PROBLEM DETAILS ::
Would you return the run of lines that starts at the one with "Write a Blender" and ends at the one with "for key, value", ends included, exactly as written and without the images?

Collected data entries
····················
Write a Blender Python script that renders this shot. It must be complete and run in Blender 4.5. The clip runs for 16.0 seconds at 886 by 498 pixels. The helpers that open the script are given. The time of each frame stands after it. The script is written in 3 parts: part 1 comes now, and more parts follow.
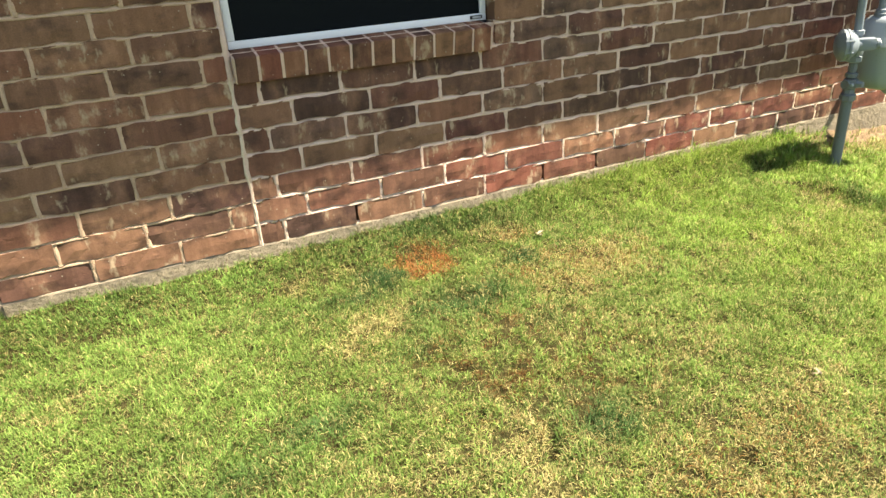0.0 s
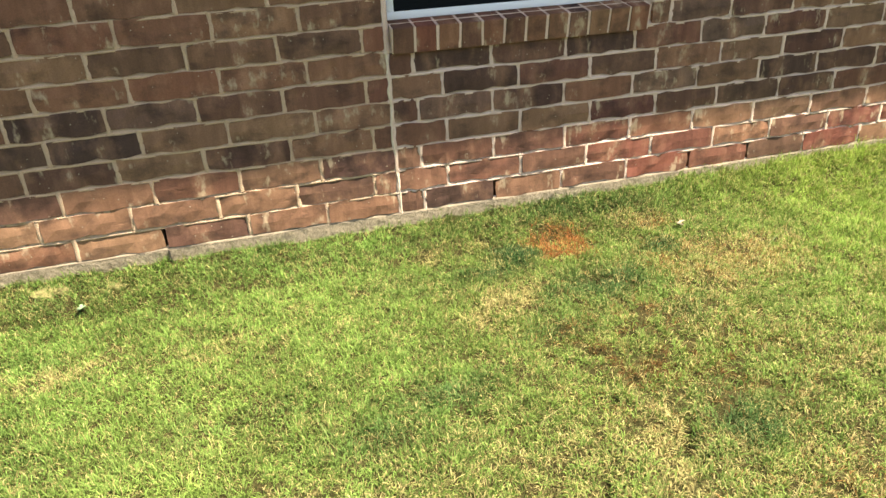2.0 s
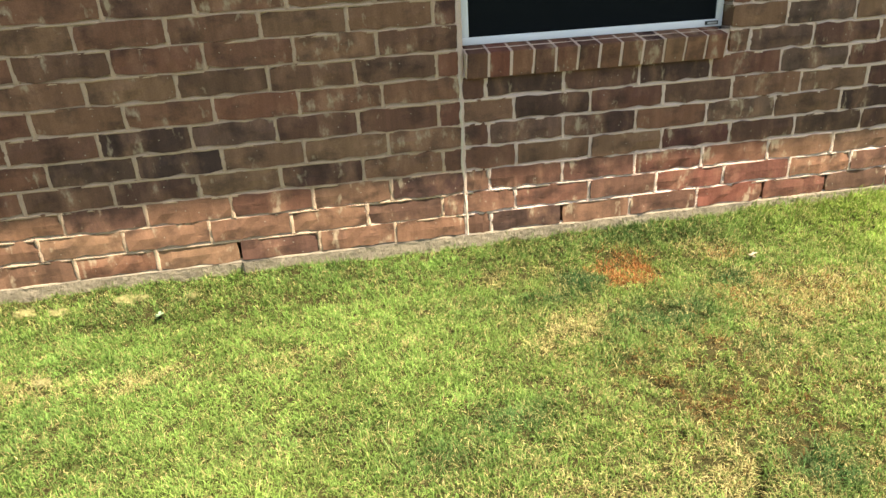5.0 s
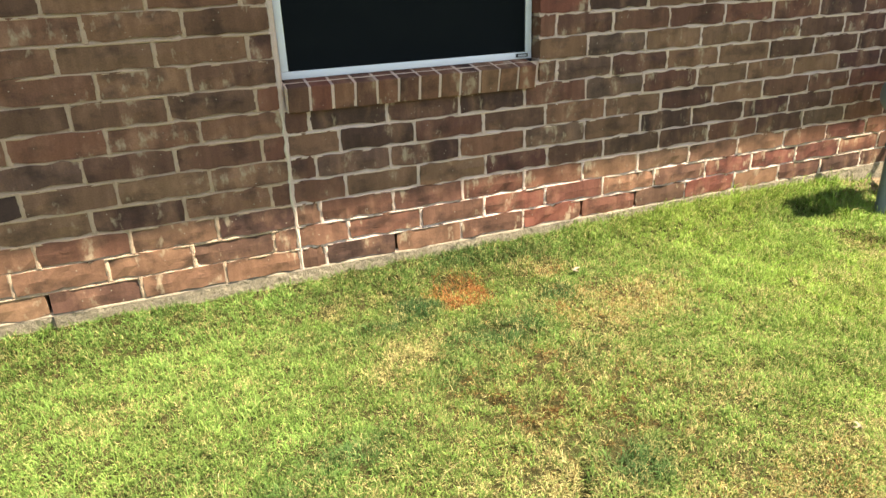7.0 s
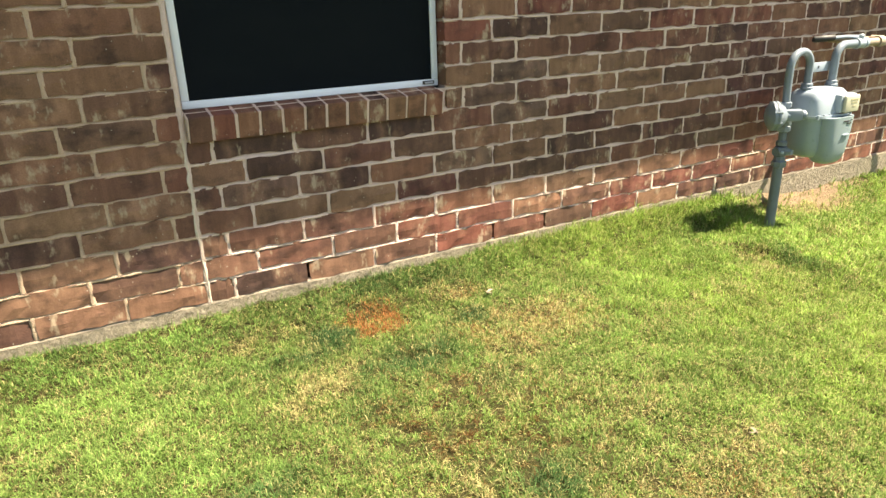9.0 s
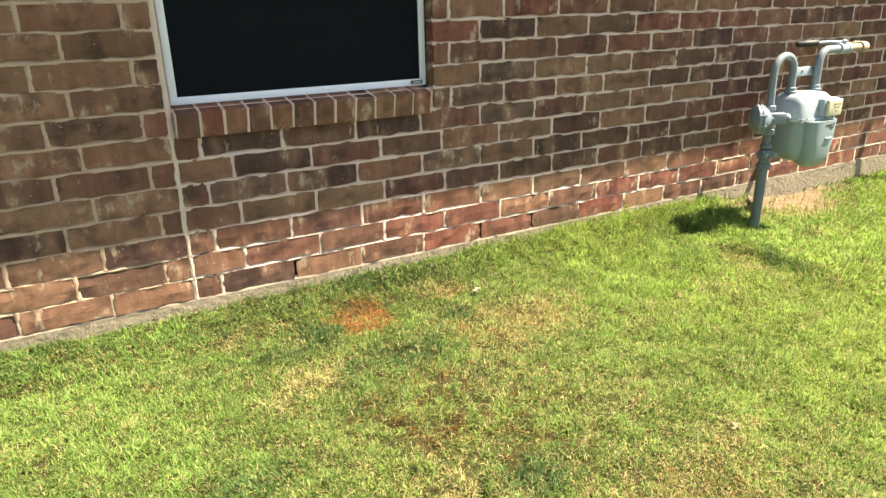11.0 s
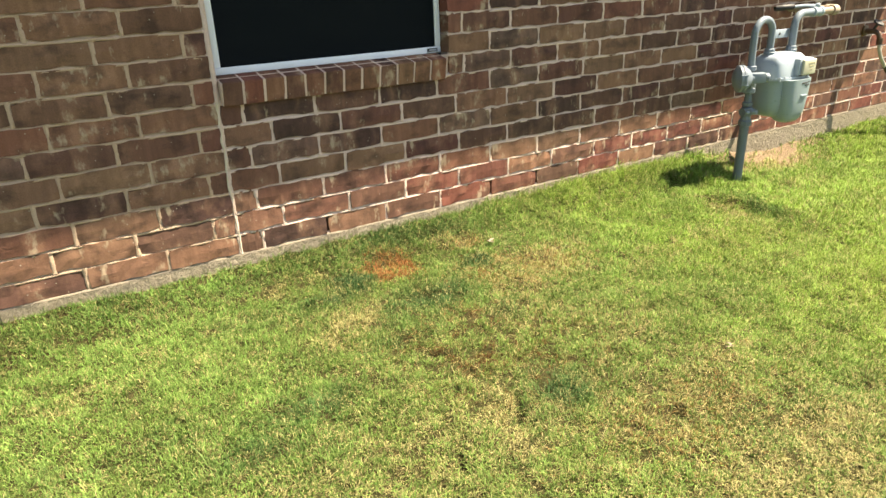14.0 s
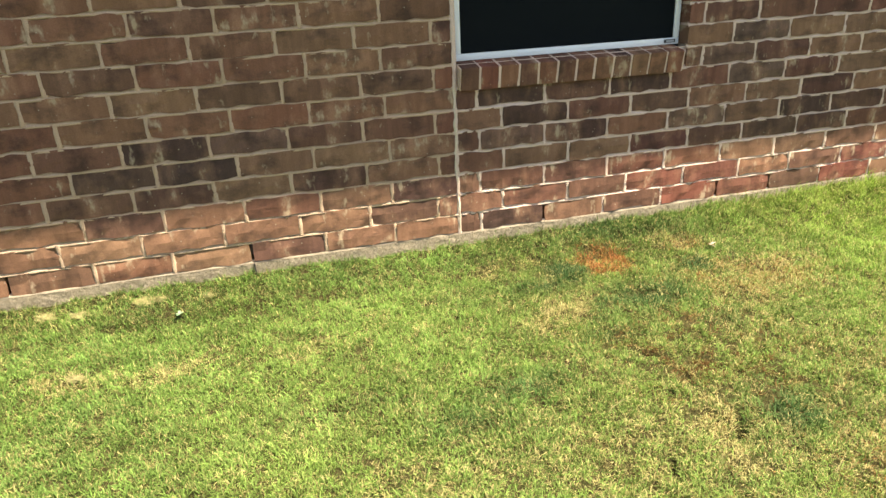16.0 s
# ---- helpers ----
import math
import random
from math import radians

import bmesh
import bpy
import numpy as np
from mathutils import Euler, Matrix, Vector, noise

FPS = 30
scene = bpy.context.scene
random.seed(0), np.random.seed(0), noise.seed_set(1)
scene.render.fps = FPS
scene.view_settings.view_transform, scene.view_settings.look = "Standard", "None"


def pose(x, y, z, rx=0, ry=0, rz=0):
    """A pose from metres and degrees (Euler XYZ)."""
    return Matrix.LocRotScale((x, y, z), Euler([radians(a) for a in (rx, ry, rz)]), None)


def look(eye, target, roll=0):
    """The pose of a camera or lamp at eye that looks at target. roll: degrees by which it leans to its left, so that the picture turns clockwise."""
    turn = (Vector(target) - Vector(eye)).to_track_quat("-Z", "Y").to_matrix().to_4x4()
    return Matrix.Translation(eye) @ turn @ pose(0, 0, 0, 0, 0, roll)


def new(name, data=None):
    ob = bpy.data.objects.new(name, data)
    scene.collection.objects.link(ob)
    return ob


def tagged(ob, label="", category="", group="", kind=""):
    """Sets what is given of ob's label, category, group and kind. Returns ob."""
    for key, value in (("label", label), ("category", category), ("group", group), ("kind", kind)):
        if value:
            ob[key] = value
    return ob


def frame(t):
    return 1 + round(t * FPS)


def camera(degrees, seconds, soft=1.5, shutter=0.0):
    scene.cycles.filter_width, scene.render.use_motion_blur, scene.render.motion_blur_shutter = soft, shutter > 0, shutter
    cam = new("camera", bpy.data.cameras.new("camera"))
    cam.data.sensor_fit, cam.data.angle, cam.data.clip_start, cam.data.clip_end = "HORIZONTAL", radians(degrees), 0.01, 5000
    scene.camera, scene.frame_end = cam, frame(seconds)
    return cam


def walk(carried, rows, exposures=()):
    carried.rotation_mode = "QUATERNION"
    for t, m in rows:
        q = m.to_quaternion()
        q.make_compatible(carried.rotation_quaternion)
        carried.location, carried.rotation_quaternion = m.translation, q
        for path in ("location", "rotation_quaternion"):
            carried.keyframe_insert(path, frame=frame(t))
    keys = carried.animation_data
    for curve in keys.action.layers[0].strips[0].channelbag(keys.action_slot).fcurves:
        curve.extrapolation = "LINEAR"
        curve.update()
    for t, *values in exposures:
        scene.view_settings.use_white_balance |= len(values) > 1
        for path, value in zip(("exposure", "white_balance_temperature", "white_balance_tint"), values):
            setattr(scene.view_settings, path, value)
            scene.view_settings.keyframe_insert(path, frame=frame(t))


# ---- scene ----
····················
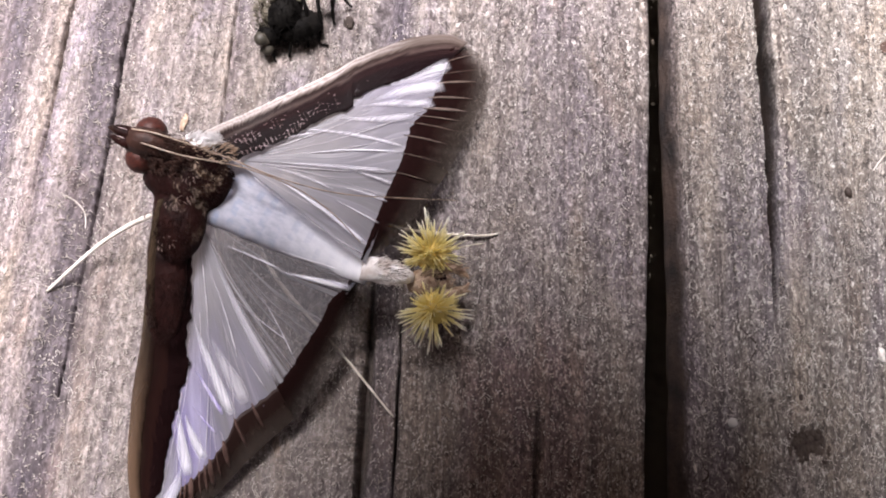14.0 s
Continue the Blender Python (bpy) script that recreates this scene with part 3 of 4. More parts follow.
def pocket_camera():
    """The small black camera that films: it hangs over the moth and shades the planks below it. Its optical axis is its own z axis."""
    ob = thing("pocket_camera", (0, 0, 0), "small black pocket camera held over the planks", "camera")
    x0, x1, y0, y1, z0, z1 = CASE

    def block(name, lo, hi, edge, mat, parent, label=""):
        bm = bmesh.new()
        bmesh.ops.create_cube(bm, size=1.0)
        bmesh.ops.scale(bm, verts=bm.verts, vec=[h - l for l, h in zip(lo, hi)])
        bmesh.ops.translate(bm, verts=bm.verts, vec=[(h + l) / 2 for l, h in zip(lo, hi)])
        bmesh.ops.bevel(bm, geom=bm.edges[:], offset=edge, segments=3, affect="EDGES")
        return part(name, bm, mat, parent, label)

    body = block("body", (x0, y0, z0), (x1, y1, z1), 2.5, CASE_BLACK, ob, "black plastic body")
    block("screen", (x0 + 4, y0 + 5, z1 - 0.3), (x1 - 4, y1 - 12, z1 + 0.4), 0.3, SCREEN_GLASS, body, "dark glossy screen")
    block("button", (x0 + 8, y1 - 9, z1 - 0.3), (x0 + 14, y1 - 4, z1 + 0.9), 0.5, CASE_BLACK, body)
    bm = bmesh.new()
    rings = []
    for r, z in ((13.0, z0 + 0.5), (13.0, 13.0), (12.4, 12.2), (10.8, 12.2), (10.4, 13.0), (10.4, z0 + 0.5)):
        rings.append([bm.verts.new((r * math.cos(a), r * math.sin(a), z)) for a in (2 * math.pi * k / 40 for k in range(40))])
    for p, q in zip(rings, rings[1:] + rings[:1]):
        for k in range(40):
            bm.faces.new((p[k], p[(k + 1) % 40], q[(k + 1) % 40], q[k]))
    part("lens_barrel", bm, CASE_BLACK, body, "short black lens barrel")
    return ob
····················
FINAL RESULT ::
Write a Blender Python script that renders this shot. It must be complete and run in Blender 4.5. The clip runs for 16.0 seconds at 886 by 498 pixels. The helpers that open the script are given. The time of each frame stands after it. The script is written in 3 parts: part 1 comes now, and more parts follow.
0.0 s
2.0 s
5.0 s
7.0 s
9.0 s
11.0 s
14.0 s
16.0 s
# ---- helpers ----
import math
import random
from math import radians

import bmesh
import bpy
import numpy as np
from mathutils import Euler, Matrix, Vector, noise

FPS = 30
scene = bpy.context.scene
random.seed(0), np.random.seed(0), noise.seed_set(1)
scene.render.fps = FPS
scene.view_settings.view_transform, scene.view_settings.look = "Standard", "None"


def pose(x, y, z, rx=0, ry=0, rz=0):
    """A pose from metres and degrees (Euler XYZ)."""
    return Matrix.LocRotScale((x, y, z), Euler([radians(a) for a in (rx, ry, rz)]), None)


def look(eye, target, roll=0):
    """The pose of a camera or lamp at eye that looks at target. roll: degrees by which it leans to its left, so that the picture turns clockwise."""
    turn = (Vector(target) - Vector(eye)).to_track_quat("-Z", "Y").to_matrix().to_4x4()
    return Matrix.Translation(eye) @ turn @ pose(0, 0, 0, 0, 0, roll)


def new(name, data=None):
    ob = bpy.data.objects.new(name, data)
    scene.collection.objects.link(ob)
    return ob


def tagged(ob, label="", category="", group="", kind=""):
    """Sets what is given of ob's label, category, group and kind. Returns ob."""
    for key, value in (("label", label), ("category", category), ("group", group), ("kind", kind)):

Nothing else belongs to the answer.